Scott Brooks

Waxahachie Sun Publisher Scott Brooks

Pardon the exaggeration but I’m guessing millions of newspaper columns have been written over the years about the sights and sounds of small town parades. Like some of you, I’ve had the pleasure of living in many cities, big and small, that take great pride in putting on parades and, in nearly every case, I’ve genuinely enjoyed the experience.

Of all the parades I’ve attended, Waxahachie does it best. Yes, there are fancier, more glamorous parades. Yes, there are parades that receive far more attention. And, for sure, most parades I know of aren’t interrupted by loud obnoxious trains. None, though, represent the authentic goodness of its community like Waxahachie. With folks lining the streets well in advance of the start of the parade, what I see and hear every time are the sights and sounds of a real America. No dopey protests about this or that, no taking a knee as a flag-adorned float passes by and certainly no complaints about the deep meaning of, in the case of Thursday’s parade, Independence Day.
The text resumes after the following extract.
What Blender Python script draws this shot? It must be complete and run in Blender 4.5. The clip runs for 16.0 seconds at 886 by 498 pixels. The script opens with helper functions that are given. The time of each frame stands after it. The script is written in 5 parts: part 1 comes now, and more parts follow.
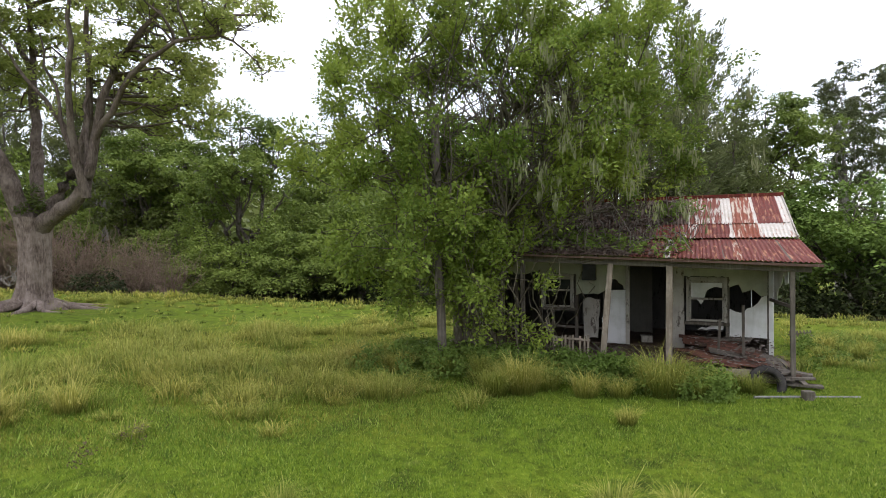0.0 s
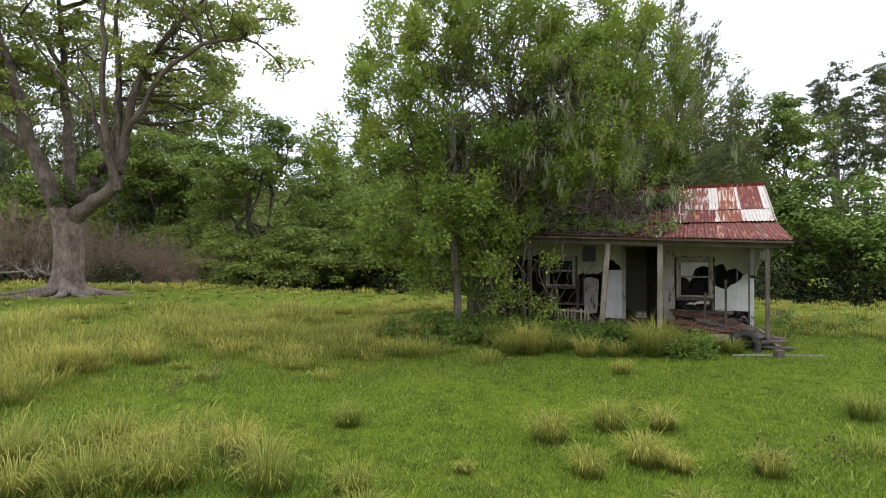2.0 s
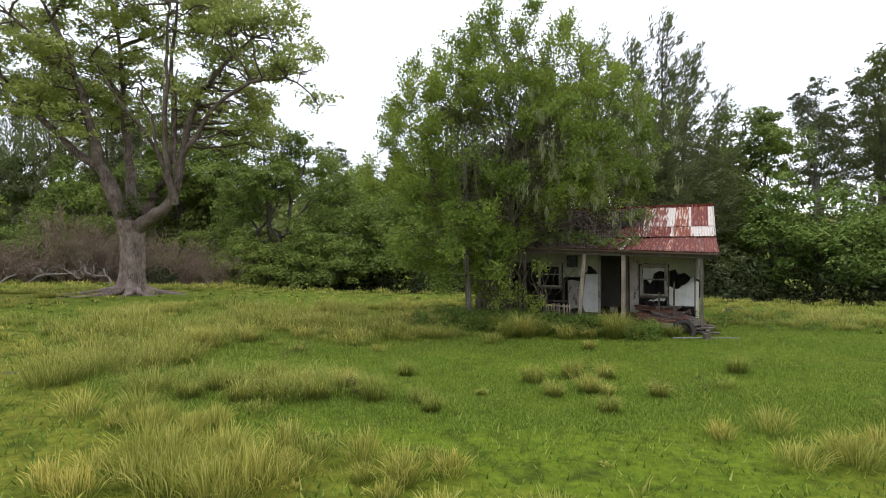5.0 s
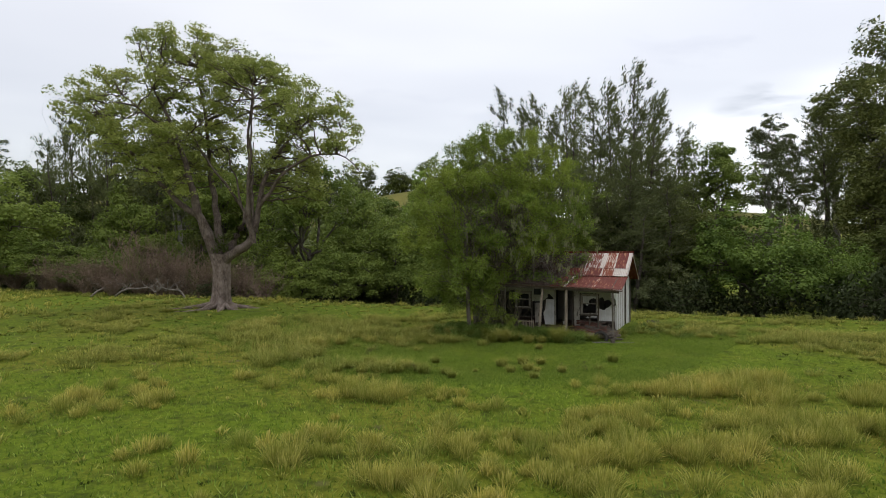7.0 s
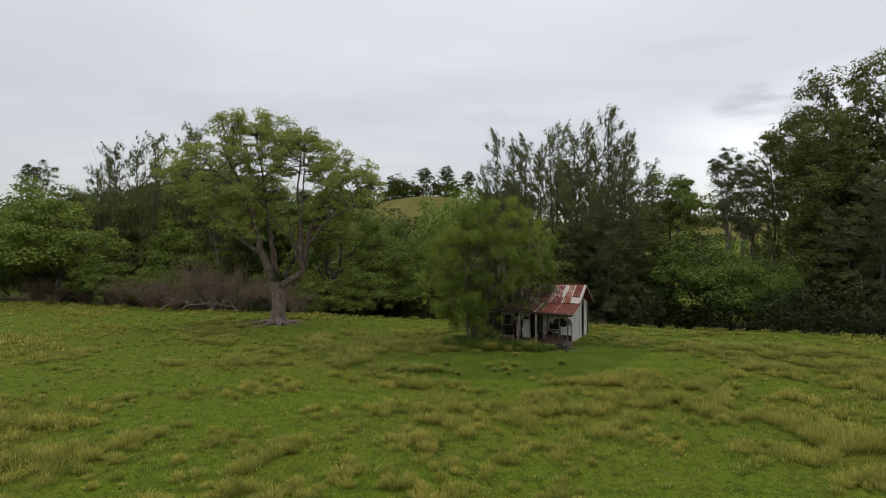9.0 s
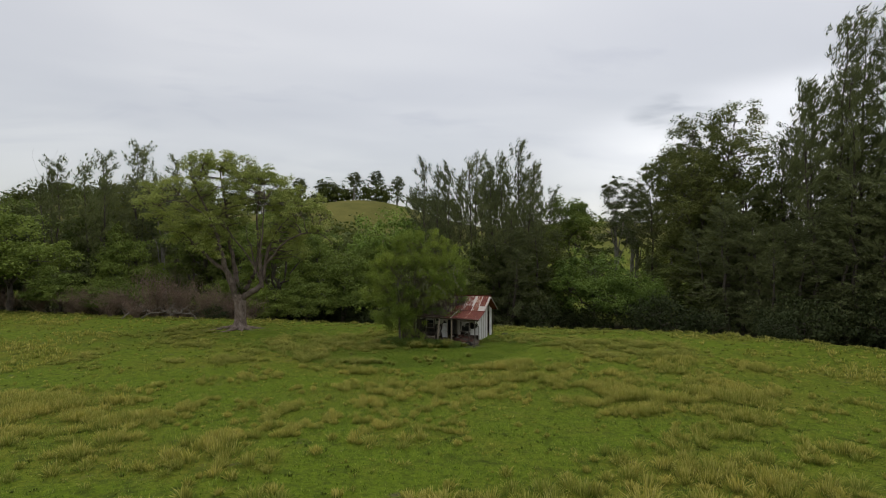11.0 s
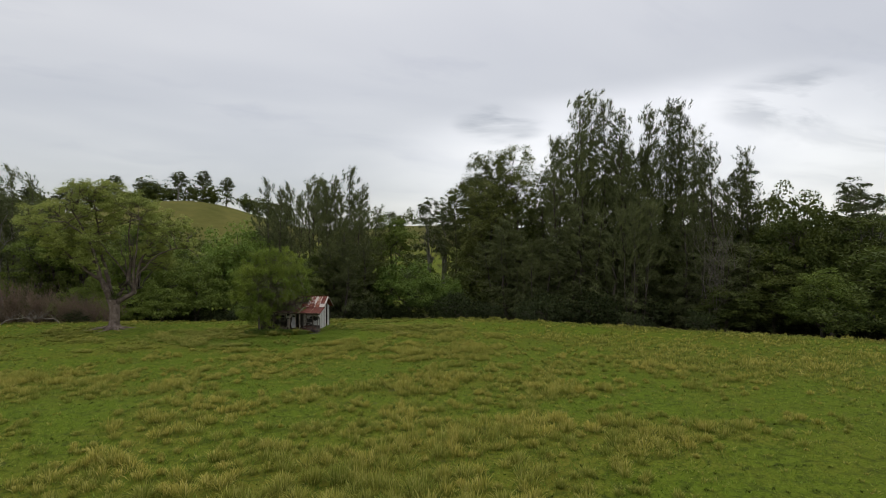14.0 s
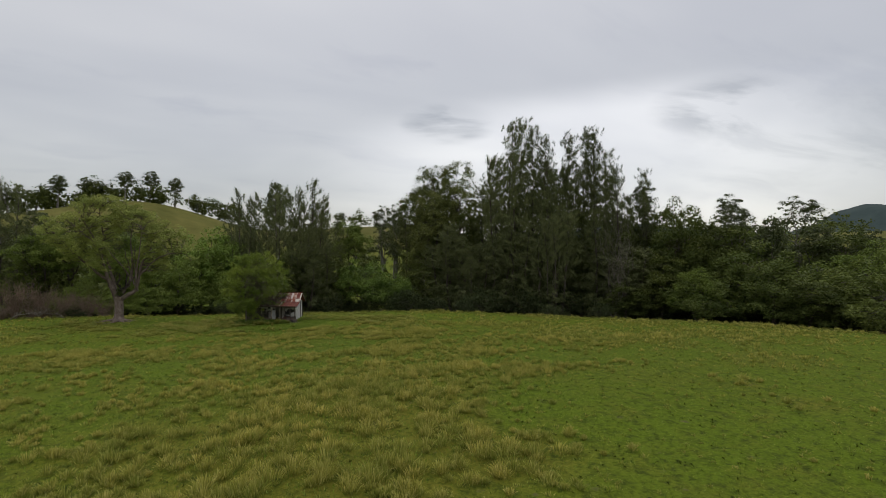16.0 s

Waxahachie is America. We love the flag and the opportunity to wear red, white and blue. More so, we love those who have sacrificed so much for the sake of the country. Countless times Thursday I heard men, women and even children thank veterans for their service in defending America. I watched as everyone stood to recognize several floats carrying men and women who were, and are, willing to journey to foreign lands to keep the country safe. I saw wrinkled faces protected from the sun by hats pronouncing the pride veterans have for the battles in which they risked their lives. In those vets, I saw the essence of America and what basic human goodness looks like. I listened as young band members played the kind of music that, just by sound alone, can produce involuntary chills. 

Truth is, America needs towns like Waxahachie. For it is in places like Waxahachie that attending a parade is a priority. It is here where we know what it means to appreciate and care for fellow citizens. One look at the number of nonprofits will leave little doubt about that fact. In Waxahachie, we still treasure the value of community and the importance of decency. We care about God and church. We seek to provide quality education and activities that enable continued community growth. The vast majority of those who call Waxahachie home would rather use their time to contribute than to tear down and we care about community leadership. And, without question, we want all people here to be included. 

The parade on Thursday reveals the nature of Waxahachie. It defines it, as well. No city or town is perfect but Waxahachie strives to be as good as it can at a time in America’s history when goodness is being squeezed from the public square. As big cities suffer moral declines, economic challenges and foundational fractures, our city continues to be just the opposite. Our economy is strong, we care about doing the right things right and the desire to reinvest in Waxahachie’s future is significant.

I’m grateful to call Waxahachie my home and am pretty certain you do, too. The parade on Thursday is but one sign of that yet it is a big sign. People didn’t line the streets to capture float loads of candy. We didn’t sweat under a hot Texas sun to simply pass time and we didn’t secure our customary spot to observe a bunch of wild theatrics and crazy scenes in motion. Instead, we took part because we love what Independence Day stands for and because we can’t get enough of the real essence of small town America. Next up will be the Homecoming parade and, of course, Christmas. While different in nature, the streets will be as crowded and the festivity of this special city will manifest once again.   

Whether it’s about the freedom America embodies, the excitement of football games and reunions or the joy of celebrating Christ’s birth, there’s nothing like Waxahachie on parade.